JFK assassination as premise for war with Soviets?
June 19, 2011 1:30 PM   Subscribe

Watching a JFK assassination documentary on cable has gotten me thinking. Given the extreme state of the Cold War in 1963 and Lee Harvey Oswald having lived in the Soviet Union and being connected to Communism, was there any kneejerk reaction among the American public/political hawks calling for direct retribution against the Soviet Union? Or efforts to sell the assassination to the public as a reason to do so. How did that national tragedy differ from/align with 9/11 in that respect?
posted by punkfloyd to Society & Culture (8 answers total) 3 users marked this as a favorite
 
As I recall as a young person living through the time, the 1961 Cuban missile crisis was still fresh enough in every U.S. citizen's memory that no one really wanted to find Soviet conspirators at the bottom of the JFK assassination, and have to think about nuclear war all over again. Hell, people were still finishing and outfitting home bomb shelters they started after the '61 crisis...
posted by paulsc at 1:45 PM on June 19, 2011 [1 favorite]

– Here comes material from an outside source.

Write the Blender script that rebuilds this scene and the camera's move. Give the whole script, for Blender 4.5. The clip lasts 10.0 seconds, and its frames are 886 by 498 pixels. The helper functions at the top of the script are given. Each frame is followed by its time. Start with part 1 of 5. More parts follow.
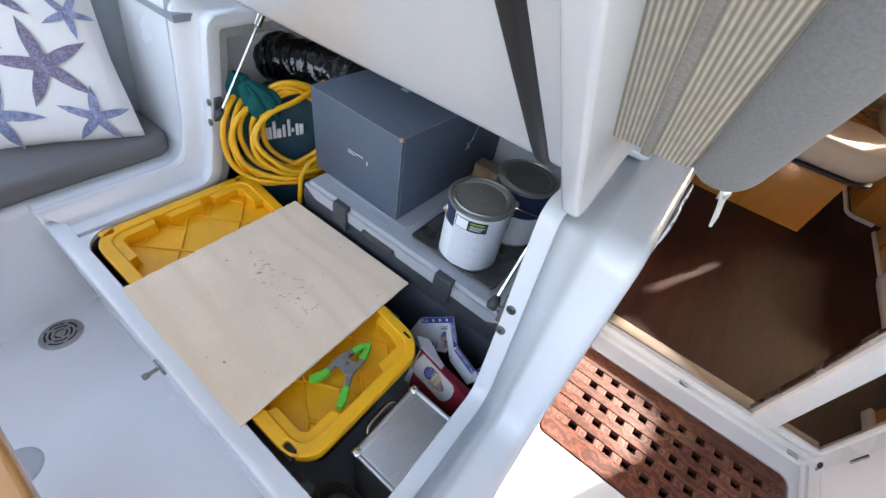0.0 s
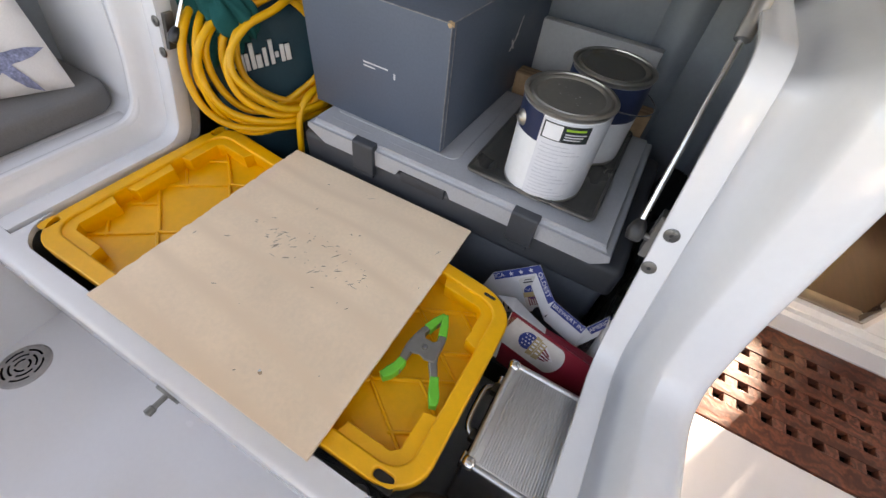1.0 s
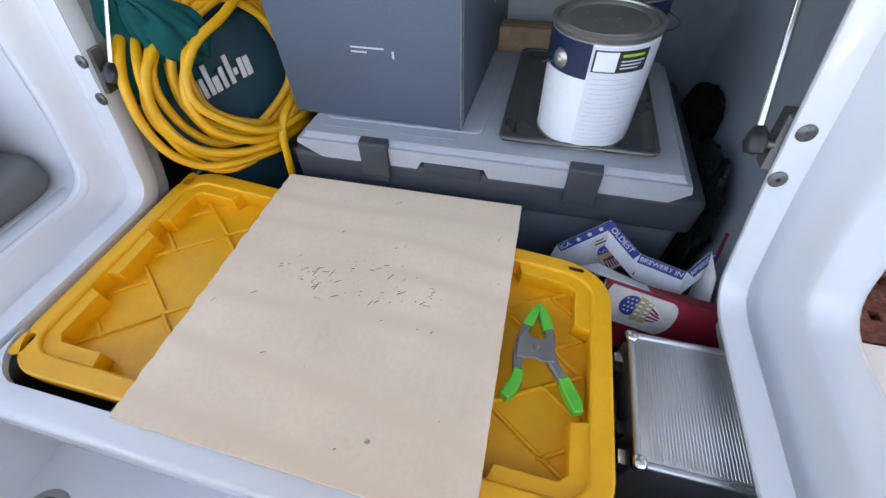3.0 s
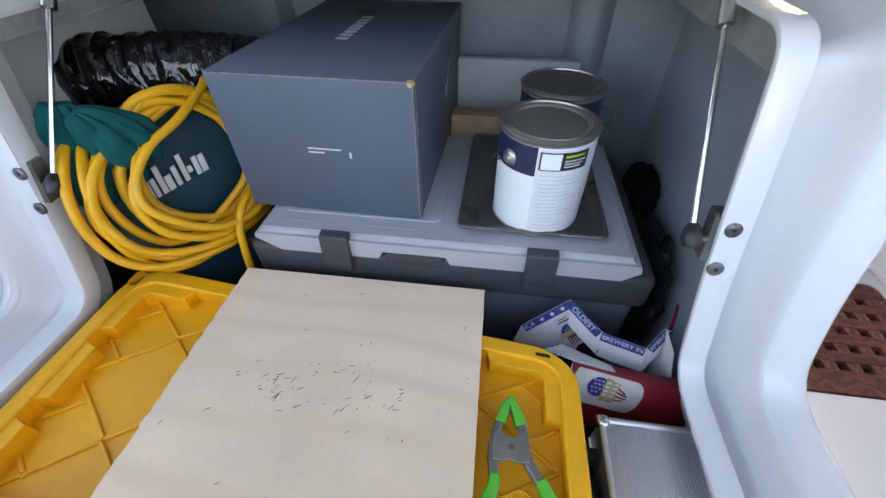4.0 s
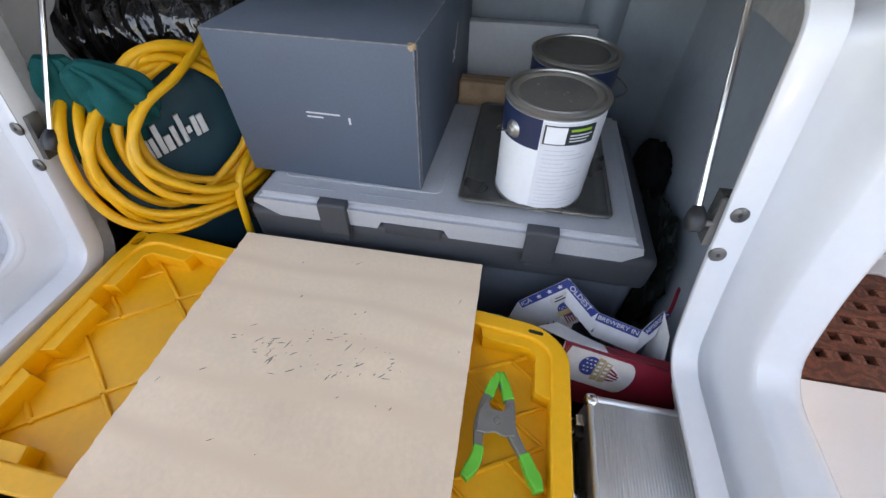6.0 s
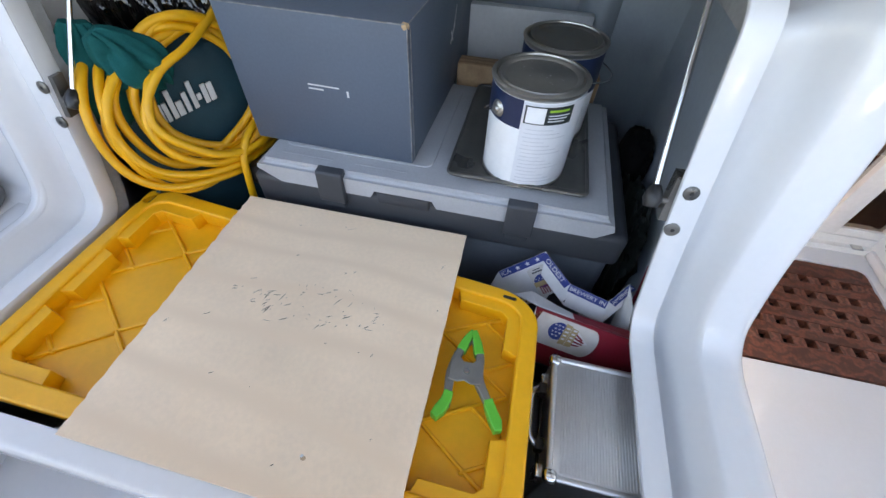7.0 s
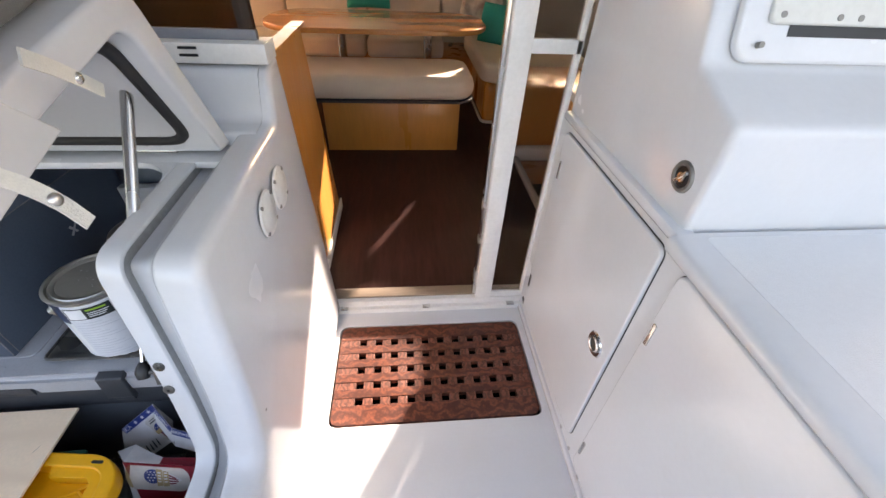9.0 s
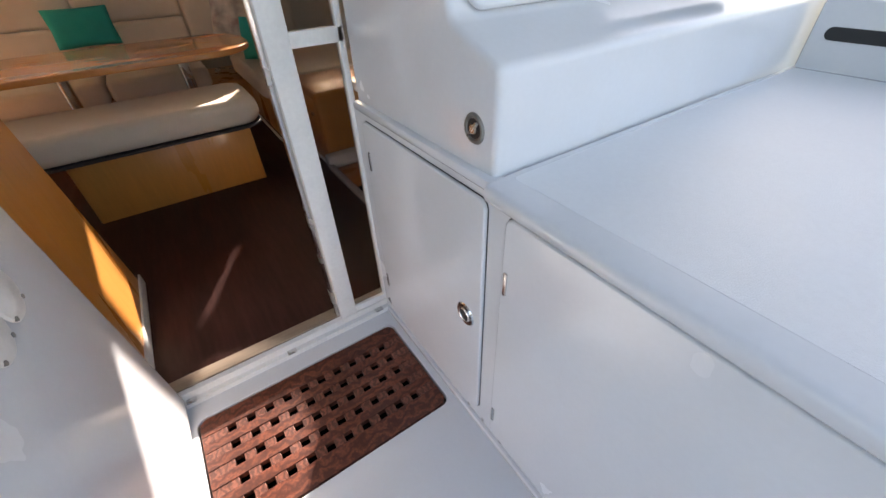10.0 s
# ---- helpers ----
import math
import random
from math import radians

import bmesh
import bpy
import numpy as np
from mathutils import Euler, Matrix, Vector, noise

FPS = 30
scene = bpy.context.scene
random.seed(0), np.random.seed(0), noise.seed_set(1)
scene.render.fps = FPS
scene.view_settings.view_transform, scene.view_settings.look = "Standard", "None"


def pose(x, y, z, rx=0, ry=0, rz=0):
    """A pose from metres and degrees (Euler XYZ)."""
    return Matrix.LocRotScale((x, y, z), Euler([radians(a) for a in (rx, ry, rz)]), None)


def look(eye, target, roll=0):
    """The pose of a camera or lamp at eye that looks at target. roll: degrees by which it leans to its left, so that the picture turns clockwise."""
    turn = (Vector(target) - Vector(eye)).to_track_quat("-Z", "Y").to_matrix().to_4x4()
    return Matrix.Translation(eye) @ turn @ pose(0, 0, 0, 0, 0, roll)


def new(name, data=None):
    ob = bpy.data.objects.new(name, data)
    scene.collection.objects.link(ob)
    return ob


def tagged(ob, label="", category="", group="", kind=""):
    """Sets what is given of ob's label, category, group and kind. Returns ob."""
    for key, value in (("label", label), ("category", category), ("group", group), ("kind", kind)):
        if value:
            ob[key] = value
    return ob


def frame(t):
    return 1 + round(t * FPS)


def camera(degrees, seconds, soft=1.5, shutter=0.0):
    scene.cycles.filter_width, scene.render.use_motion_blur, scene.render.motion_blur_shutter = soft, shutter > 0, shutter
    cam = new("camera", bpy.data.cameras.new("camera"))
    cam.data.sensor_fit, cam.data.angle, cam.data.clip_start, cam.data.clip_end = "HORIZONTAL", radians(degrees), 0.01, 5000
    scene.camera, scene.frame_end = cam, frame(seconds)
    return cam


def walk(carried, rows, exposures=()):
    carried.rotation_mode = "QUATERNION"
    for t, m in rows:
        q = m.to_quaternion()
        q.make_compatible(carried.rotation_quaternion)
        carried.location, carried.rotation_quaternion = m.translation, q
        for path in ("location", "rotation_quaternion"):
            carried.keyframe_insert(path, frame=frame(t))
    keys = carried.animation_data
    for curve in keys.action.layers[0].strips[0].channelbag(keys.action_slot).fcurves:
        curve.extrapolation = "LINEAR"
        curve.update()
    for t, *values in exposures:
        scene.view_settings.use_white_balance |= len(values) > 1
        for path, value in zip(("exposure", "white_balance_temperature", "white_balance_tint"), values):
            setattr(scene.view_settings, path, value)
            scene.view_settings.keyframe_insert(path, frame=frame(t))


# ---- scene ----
cam = camera(97.2, 10.0)
PATH = [
    (0, (-0.102, -1.075, 1.214), (-0.792, 0.167, -0.194), 12.5),
    (0.5, (-0.235, -1.083, 1.078), (-0.759, 0.13, -0.423), 13.0),
    (1, (-0.323, -1.054, 0.972), (-0.842, 0.133, -0.552), 8.1),
    (1.5, (-0.384, -1.043, 0.891), (-0.889, 0.13, -0.648), 2.3),
    (2, (-0.433, -1.043, 0.856), (-0.892, 0.113, -0.71), -1.4),
    (3.5, (-0.513, -1.058, 0.905), (-0.809, 0.265, -0.565), -2.0),
    (4, (-0.51, -1.002, 0.933), (-0.728, 0.444, -0.431), -0.7),
    (4.5, (-0.506, -0.959, 0.954), (-0.673, 0.552, -0.345), 0.0),
    (5, (-0.503, -0.93, 0.958), (-0.67, 0.563, -0.362), 0.5),
    (5.5, (-0.498, -0.943, 0.949), (-0.715, 0.484, -0.435), 0.2),
    (6, (-0.49, -0.989, 0.929), (-0.741, 0.344, -0.541), 0.2),
    (7.5, (-0.336, -1.051, 1.0), (-0.554, 0.227, -0.523), 4.6),
    (8, (-0.128, -1.057, 1.144), (-0.154, 0.241, -0.377), 6.2),
    (8.3, (0.027, -1.06, 1.19), (0.065, 0.292, -0.283), 5.2),
    (8.5, (0.135, -1.057, 1.214), (0.227, 0.347, -0.207), 5.1),
    (9, (0.264, -1.037, 1.259), (0.448, 0.498, -0.011), 3.0),
    (9.3, (0.26, -1.0, 1.264), (0.6, 0.559, 0.059), 1.6),
    (9.5, (0.246, -0.988, 1.274), (0.725, 0.543, 0.079), 0.5),
    (9.7, (0.247, -0.992, 1.269), (0.896, 0.469, 0.066), -0.9),
    (10, (0.326, -1.003, 1.204), (1.177, 0.317, -0.035), -2.4),
]
walk(cam, [(t, look(eye, target, roll)) for t, eye, target, roll in PATH], exposures=[
    (0.0, 2.95, 7500, 17), (0.5, 3.02, 7200, 15), (1.0, 2.90, 9500, 22), (1.5, 2.90, 9500, 23), (2.0, 3.07, 8400, 21), (3.5, 3.02, 7500, 17), (4.0, 2.97, 7400, 16), (4.5, 3.02, 8700, 22), (5.5, 3.02, 9000, 23), (6.0, 3.02, 8200, 20),
    (7.5, 2.97, 7700, 17), (8.0, 2.90, 8000, 21), (8.5, 2.92, 8600, 22), (9.0, 2.78, 8000, 20), (9.5, 2.65, 7700, 19), (10.0, 2.42, 7300, 17)])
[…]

What paulsc said. Perhaps my mind has become dim with age and abuse, but there was both a "realistic" and "irrational" fear in the 1960s. On the one hand, there was this irrational fear of communism/socialism/those guys on the left as the WORST THING EVER, but at the same time there was this realistic fear that the WORST THING EVER had some pretty impressive war making ability and one should generally avoid shooting at them. You see this played out in the game of confrontation and proxy war that defines so much of the Cold War.

In other words, the threat of a smoking gun over Manhattan being a mushroom cloud was believed by pretty much every American to be a real and present danger.

Today, that same level of fear is created by 19 guys with boxcutters - which is something I still can't get my head around.
posted by three blind mice at 2:04 PM on June 19, 2011 [2 favorites]


I was twelve at the time but pretty politically aware (my family discussed the news a lot, and my dad worked for the government) and I don't remember anything like that. There was a lot of confusion and outrage and grief, but nobody seemed to blame it directly on the USSR.
posted by languagehat at 4:25 PM on June 19, 2011


As someone who was a speck in my pre-pubescent mom's underdeveloped ovaries in 1963, I'll add that I definitely remember the way 9/11 played out as being an aberration. The idea that terrorist attack by international neer-do-wells = act of war requiring us to fight back against an only nominally related* nation is a very new one, and unique to that particular situation as far as I can tell.

I, for one, would be curious about the level of propaganda/media involvement in making that rather tenuous and unique connection. I was aware that the attacks meant we were "at war with" the Taliban and/or Al Qaeda within 24 hours of the attacks, and yet I don't remember at all who put that idea in my pacifist 20 year old head.

*Note, for instance, that the attacks were not seen as a reason to go to war with our ally Saudi Arabia, which is the country of origin of most of the participants in the 9/11 attack.
posted by Sara C. at 4:47 PM on June 19, 2011


I was only eight years old in 1963, but much more recently I've quizzed my parents about the assassination's immediate aftermath, and according to my father talk around the water cooler was almost completely "What a tragedy; but we've gotta move on."
posted by Rash at 5:27 PM on June 19, 2011


The Soviets reportedly feared such a reaction.
posted by Knappster at 5:52 PM on June 19, 2011 [1 favorite]


Remember that part of the rationale for attacking Afghanistan and Iraq was that it would be easy -- "over in six months", "it'll pay for itself","shock and awe" it would be as casualty-free as the First Gulf War was (for our side), even without the six month buildup of the First Gulf War.

After 9/11 made us piss our pants, left us humiliated and in fear, the visceral attraction of sucker-punching brown "towel-heads" impotent to strike back against screaming death from the air was part of what made that policy so emotionally satisfying.

Nobody thought that about the atomic-bomb armed Soviets and their massive Red Army in 1963.
posted by orthogonality at 8:23 PM on June 19, 2011


It's a little hard to remember now that in the U.S. in 1963 we pretty much believed what we were told by CBS, ABC, and NBC. Conspiracy theories were not widely circulated. We figured Jack Ruby got our retribution for the crime. In 1964 the Warren Commission report was pretty much the final say in the public's mind. It wasn't until the mid-70's that the various conspiracy theories could be considered widespread. It would be another 30 years before the Internet radically changed news distribution and communities of thought.